### DATA BLOCK

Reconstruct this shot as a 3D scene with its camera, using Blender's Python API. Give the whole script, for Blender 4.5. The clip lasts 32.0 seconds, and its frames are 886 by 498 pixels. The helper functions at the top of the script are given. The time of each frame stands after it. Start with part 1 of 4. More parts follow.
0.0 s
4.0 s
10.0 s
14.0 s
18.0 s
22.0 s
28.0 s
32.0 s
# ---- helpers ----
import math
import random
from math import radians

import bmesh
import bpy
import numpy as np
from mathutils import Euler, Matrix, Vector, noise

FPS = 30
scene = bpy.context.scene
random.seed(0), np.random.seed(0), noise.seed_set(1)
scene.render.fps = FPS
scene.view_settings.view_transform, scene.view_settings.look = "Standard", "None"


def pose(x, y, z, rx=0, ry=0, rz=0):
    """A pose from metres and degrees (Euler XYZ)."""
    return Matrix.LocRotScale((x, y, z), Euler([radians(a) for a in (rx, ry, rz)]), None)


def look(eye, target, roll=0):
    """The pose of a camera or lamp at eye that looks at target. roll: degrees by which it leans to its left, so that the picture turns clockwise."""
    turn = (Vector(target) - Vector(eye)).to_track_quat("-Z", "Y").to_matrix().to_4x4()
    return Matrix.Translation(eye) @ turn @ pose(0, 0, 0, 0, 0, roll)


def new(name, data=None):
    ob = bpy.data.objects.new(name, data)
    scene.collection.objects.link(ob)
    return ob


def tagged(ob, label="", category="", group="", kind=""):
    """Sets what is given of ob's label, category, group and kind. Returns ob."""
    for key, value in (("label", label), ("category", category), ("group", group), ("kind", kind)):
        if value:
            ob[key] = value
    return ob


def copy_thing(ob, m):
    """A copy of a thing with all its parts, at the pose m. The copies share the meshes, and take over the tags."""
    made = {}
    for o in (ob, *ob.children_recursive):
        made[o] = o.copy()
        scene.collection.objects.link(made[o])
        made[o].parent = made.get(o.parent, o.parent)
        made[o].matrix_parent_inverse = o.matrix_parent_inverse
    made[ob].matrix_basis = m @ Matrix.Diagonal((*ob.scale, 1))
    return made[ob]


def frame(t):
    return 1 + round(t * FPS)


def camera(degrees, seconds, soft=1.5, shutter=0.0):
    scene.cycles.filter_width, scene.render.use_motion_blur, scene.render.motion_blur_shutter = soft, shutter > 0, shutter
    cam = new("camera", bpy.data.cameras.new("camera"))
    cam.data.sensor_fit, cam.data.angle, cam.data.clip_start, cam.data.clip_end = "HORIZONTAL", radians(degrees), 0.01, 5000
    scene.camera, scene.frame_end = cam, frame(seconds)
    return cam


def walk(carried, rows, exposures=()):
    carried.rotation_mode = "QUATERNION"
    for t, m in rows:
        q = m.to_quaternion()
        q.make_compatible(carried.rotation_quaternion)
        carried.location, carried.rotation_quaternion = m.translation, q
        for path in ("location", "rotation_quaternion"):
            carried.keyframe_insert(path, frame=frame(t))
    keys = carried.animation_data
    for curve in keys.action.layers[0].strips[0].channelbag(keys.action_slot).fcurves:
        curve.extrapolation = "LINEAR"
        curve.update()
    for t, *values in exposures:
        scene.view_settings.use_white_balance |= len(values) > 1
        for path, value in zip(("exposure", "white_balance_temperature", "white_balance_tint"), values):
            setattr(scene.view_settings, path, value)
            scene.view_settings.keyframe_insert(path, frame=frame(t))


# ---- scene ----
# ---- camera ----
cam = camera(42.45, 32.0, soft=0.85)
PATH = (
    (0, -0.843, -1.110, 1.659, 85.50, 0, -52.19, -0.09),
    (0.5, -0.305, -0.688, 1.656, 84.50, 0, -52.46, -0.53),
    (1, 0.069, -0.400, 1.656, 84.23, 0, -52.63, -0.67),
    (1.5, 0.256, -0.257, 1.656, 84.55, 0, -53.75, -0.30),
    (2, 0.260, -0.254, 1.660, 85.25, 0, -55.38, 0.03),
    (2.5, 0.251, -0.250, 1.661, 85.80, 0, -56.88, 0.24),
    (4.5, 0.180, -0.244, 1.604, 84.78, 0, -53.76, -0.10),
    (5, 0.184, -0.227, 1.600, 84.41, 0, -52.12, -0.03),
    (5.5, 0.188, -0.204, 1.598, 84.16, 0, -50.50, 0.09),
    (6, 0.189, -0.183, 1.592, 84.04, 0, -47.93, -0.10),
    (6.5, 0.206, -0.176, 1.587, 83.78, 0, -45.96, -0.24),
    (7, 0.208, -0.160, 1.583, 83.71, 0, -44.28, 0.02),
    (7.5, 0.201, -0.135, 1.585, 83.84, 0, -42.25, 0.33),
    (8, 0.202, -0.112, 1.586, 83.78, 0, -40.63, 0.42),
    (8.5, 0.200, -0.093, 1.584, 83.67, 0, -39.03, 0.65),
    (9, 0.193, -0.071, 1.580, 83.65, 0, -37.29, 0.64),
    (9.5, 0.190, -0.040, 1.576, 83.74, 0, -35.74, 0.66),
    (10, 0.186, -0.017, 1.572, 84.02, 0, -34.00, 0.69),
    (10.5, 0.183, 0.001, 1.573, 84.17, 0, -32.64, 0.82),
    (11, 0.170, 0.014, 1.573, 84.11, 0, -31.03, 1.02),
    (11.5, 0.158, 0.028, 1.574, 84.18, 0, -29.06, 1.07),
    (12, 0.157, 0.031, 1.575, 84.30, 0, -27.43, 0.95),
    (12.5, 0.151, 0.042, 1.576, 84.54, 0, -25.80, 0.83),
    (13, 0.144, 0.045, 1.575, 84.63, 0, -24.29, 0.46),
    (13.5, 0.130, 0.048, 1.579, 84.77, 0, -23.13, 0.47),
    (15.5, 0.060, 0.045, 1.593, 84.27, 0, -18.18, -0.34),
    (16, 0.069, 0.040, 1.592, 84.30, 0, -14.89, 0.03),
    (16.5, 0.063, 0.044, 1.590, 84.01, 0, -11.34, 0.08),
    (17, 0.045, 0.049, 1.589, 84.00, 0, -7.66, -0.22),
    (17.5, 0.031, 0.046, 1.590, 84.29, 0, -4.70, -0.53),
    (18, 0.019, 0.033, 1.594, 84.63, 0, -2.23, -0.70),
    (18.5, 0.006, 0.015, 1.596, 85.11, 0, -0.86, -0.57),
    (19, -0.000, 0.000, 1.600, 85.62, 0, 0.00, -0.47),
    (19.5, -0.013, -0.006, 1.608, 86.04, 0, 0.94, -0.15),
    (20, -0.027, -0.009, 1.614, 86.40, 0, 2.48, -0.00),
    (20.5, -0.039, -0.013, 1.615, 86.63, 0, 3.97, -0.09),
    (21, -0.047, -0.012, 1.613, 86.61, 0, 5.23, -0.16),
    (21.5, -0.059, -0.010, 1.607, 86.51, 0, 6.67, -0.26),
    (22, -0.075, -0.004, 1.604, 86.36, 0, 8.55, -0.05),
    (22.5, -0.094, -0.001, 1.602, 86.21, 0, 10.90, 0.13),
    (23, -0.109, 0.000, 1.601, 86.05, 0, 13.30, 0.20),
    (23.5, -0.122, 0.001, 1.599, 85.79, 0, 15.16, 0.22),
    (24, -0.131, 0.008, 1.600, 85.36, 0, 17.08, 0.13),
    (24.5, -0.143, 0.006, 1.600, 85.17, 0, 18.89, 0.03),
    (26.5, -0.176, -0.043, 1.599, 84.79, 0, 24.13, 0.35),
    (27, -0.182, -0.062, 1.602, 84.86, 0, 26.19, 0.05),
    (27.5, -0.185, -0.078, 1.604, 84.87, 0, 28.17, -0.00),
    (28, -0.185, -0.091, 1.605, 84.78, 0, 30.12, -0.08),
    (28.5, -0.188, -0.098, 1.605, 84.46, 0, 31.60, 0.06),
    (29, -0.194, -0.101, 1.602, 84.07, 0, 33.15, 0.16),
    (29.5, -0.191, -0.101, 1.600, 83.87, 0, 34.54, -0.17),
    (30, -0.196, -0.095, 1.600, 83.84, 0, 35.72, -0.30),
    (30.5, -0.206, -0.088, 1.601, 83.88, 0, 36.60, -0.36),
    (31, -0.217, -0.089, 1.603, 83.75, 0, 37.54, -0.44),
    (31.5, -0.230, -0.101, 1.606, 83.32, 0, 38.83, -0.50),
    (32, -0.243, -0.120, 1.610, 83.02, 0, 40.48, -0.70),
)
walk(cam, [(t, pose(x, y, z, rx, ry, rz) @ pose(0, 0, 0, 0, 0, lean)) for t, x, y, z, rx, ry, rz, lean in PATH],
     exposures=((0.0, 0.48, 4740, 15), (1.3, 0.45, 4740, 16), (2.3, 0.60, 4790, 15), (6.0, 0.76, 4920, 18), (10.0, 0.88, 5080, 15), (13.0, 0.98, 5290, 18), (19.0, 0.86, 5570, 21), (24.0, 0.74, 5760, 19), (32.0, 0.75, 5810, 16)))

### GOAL
Where a line in the material contains "degrees", copy that line.

### REPLY TO THE TASK
    """A pose from metres and degrees (Euler XYZ)."""
    """The pose of a camera or lamp at eye that looks at target. roll: degrees by which it leans to its left, so that the picture turns clockwise."""
def camera(degrees, seconds, soft=1.5, shutter=0.0):
    cam.data.sensor_fit, cam.data.angle, cam.data.clip_start, cam.data.clip_end = "HORIZONTAL", radians(degrees), 0.01, 5000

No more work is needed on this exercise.